Spain Supports Conclusion of New Fisheries Protocol between Morocco, EU (Minister)

Spain Supports Conclusion of New Fisheries Protocol between Morocco, EU (Minister)

Spain’s Minister of Agriculture, Fisheries and Food, Luis Planas Puchades, stressed on Friday in Cordoba that his country ”supports the European Union and Morocco in concluding a new fisheries protocol for the next four years”.

“Spain’s position is very clear”, said Planas in a statement to the Spanish media, describing as “positive and fruitful” the 5th session of the Joint Commission in charge of monitoring the Partnership Agreement in the field of sustainable fisheries between Morocco and the EU, held on Thursday in Brussels.

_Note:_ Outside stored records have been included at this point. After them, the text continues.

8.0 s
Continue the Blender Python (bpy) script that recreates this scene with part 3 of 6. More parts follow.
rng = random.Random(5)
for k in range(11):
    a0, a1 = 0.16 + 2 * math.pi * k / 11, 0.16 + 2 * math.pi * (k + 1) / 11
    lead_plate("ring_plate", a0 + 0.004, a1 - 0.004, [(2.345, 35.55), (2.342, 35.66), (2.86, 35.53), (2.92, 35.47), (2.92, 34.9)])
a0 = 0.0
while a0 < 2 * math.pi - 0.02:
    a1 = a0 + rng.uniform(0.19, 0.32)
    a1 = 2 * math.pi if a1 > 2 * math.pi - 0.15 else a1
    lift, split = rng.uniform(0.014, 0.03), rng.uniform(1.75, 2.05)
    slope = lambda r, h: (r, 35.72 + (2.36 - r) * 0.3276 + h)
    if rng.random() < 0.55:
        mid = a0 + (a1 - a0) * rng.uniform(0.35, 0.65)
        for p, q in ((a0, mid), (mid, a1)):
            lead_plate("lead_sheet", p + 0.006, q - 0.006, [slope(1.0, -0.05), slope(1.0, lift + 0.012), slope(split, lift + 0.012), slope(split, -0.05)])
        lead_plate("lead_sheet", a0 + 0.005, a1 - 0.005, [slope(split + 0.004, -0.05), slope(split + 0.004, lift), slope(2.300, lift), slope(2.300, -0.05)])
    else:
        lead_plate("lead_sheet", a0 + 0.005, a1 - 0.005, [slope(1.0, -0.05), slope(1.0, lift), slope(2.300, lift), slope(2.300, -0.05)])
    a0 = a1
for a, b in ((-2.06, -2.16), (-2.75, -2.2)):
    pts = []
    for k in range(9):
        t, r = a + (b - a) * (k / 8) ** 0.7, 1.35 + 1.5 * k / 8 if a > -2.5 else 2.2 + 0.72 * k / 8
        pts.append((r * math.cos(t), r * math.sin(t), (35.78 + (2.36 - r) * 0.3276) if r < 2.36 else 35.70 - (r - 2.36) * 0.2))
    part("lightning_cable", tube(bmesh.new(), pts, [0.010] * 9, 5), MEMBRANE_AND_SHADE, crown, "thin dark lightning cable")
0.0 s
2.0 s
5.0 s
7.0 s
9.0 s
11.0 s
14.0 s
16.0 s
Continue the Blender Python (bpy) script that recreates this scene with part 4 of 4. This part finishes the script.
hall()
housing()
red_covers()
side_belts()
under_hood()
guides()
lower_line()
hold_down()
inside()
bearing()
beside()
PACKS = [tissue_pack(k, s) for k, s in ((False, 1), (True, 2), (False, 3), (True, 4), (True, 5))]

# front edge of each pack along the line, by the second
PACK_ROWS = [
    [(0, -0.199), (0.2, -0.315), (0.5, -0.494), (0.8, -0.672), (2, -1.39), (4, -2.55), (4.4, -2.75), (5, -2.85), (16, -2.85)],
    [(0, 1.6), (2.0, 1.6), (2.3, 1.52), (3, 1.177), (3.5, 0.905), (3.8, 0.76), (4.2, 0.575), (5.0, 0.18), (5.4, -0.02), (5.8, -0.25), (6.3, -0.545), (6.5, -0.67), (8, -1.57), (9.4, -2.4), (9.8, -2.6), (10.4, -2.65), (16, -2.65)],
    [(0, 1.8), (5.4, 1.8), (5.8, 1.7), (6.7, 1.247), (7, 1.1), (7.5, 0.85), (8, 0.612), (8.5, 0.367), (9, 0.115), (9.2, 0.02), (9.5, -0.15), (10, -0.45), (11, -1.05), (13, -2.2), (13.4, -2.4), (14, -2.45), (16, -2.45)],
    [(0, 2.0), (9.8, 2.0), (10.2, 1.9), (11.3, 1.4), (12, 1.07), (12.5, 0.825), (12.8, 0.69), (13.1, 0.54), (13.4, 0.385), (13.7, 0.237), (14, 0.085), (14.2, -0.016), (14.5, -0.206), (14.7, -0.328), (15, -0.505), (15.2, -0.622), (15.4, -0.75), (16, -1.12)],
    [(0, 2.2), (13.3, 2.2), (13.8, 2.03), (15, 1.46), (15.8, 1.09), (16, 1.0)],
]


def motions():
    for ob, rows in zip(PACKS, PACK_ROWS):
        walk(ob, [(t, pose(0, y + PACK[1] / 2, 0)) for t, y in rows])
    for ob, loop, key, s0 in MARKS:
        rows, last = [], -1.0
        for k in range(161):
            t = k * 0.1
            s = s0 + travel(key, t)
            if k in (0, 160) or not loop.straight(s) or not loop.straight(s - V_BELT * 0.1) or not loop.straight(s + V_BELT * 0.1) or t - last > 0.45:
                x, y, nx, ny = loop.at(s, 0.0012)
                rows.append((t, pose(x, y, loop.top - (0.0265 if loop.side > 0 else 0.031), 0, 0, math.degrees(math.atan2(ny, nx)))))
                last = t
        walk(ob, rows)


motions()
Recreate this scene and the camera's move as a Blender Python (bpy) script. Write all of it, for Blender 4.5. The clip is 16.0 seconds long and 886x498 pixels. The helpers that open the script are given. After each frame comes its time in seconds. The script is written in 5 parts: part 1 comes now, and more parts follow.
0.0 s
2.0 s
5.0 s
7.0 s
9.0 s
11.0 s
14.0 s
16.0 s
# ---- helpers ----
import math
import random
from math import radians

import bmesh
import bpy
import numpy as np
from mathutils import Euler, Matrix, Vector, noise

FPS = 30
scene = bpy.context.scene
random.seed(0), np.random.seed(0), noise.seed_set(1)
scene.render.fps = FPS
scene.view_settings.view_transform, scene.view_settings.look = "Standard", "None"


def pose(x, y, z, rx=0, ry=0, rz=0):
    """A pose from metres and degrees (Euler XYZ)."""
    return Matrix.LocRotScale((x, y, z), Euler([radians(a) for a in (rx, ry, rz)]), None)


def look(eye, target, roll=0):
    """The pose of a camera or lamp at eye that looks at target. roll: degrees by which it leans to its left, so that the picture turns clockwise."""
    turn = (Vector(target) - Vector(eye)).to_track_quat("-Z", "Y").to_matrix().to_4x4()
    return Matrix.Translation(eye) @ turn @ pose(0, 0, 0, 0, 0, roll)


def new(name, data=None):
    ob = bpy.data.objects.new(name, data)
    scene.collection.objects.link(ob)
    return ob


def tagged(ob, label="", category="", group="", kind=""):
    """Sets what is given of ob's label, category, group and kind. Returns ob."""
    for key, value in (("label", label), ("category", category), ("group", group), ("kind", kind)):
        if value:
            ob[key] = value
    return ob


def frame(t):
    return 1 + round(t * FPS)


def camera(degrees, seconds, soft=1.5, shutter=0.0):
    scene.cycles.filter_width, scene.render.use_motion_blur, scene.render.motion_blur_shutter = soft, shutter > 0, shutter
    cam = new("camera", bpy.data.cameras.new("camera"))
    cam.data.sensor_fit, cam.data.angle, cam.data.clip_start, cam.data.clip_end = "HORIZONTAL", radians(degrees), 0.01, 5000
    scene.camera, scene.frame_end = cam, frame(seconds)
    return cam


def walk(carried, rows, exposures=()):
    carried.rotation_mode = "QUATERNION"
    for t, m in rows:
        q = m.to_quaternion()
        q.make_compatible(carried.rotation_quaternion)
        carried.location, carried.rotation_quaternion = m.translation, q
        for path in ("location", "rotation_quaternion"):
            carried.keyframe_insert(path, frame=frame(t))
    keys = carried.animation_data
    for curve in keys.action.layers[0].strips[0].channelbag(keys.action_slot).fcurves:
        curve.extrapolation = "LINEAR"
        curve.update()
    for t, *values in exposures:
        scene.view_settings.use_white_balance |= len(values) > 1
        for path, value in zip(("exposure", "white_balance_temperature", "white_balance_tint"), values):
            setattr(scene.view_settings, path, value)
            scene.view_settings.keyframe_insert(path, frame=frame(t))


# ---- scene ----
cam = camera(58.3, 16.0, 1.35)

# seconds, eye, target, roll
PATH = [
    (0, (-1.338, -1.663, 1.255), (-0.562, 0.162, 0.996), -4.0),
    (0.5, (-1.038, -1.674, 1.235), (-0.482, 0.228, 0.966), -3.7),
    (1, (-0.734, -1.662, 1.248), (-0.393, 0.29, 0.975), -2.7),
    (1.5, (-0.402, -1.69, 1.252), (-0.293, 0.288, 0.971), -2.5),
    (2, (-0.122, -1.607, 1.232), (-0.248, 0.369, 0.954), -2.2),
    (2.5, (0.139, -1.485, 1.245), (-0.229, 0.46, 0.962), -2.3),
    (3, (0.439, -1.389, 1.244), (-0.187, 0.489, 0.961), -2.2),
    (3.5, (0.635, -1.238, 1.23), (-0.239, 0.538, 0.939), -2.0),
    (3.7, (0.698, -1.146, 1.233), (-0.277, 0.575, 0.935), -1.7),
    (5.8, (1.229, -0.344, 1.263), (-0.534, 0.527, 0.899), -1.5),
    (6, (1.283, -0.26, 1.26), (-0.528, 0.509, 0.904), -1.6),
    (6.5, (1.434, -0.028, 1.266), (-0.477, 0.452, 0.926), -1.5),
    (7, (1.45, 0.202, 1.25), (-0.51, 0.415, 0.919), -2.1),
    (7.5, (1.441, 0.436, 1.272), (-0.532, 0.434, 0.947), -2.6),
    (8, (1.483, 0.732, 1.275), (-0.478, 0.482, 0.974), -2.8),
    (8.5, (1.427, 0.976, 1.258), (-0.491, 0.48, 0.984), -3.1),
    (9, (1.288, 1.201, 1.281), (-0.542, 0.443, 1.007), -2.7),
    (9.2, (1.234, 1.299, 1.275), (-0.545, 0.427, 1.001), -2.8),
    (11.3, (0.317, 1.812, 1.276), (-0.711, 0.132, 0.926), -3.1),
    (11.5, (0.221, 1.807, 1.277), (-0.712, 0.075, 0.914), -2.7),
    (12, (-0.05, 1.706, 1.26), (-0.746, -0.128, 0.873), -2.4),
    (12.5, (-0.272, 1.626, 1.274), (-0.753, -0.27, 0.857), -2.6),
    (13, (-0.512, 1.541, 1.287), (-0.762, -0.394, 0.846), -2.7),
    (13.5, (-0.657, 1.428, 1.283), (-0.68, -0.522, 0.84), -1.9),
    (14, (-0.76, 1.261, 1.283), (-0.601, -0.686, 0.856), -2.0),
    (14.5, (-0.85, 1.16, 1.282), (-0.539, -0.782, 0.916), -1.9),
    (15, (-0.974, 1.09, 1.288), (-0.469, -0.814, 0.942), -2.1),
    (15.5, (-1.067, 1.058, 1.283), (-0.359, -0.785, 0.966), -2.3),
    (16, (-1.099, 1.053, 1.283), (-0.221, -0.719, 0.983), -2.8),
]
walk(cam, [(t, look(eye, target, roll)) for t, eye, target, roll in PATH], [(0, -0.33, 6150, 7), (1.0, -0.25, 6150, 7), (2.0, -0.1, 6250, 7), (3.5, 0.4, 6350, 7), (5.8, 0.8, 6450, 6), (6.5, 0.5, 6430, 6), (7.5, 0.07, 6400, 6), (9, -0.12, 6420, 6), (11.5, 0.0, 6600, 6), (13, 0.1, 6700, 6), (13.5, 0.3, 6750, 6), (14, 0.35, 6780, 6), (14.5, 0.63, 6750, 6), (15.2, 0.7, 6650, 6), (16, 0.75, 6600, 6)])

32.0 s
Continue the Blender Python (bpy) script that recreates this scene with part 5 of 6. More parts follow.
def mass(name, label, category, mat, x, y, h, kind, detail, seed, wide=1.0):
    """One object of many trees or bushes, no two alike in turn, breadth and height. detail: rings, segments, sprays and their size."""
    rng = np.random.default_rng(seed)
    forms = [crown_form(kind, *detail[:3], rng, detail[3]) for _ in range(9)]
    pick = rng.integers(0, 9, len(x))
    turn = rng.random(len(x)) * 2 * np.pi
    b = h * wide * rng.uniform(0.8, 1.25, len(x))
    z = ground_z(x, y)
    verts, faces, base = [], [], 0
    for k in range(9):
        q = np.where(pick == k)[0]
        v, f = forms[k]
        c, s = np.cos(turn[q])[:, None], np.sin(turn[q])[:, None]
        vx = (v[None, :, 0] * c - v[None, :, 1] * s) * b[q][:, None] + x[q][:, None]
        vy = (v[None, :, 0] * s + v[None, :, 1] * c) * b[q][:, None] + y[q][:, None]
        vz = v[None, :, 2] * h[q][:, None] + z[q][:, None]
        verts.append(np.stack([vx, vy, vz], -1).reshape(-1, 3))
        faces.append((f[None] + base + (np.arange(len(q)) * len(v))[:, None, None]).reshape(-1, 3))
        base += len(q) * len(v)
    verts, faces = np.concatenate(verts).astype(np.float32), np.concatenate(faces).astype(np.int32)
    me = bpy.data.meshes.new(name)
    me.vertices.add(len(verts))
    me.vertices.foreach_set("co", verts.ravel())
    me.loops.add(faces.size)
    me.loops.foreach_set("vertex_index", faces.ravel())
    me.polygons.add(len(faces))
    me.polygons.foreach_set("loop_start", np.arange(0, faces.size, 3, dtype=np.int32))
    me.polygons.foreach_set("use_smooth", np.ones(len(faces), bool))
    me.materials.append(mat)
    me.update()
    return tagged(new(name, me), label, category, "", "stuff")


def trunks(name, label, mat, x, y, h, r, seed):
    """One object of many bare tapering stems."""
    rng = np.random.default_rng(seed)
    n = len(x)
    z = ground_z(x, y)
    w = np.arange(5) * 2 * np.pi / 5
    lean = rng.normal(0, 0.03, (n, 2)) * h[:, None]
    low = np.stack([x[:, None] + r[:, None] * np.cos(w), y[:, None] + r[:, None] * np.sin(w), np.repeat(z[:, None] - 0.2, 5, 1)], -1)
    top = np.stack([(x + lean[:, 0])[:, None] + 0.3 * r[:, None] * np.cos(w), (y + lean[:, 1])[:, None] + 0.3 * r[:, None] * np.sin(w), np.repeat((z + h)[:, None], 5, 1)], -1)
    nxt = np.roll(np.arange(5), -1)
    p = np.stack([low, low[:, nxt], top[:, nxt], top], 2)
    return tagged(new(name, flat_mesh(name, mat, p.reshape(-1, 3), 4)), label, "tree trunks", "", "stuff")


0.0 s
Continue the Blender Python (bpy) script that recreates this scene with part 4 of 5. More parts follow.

“Work will continue, particularly on research and technical issues, to make progress and enable us to conclude the new protocol as quickly as possible,” the Spanish official said.

He noted that “the agreement’s structural support measures have worked well”, while “scientific and technical research is continuing with a view to the future of the agreement”.

Planas said he was “optimistic” and hoped that “this downtime will be as short as possible”.

In the same vein, the Spanish Fisheries Confederation (Cepesca) underlined that the Sustainable Fisheries Agreement between Morocco and the European Union is of “historic importance” in relations between the European Union, Spain and Morocco.

Cepesca said in a statement released Friday that it regrets the end of the fisheries protocol between Morocco and the EU that expires on July 17, and highlighted the importance of this agreement for the Spanish fisheries industry, due to “its specific weight and importance in the history of relations between the EU and Spain with Morocco”.

«Fisheries relations between the two countries date back to the 1950s, before competences were taken over by the EU when Spain joined the bloc in 1986. Since then, agreements between the two parties have been constantly renewed”, recalled the Confederation.

Cepesca’s secretary general, Javier Garat, deplored the fact that “the end of the EU-Morocco fisheries protocol means a new restriction on the fishing activities of the (Spanish) fleet”.

«This is a major problem for companies and sailors in the Andalusian, Galician and Canary fleets”, Garat was quoted in the statement as saying. He urged EU negotiators to work to “define as quickly as possible the technical conditions that would guide the renewal of the fisheries protocol.”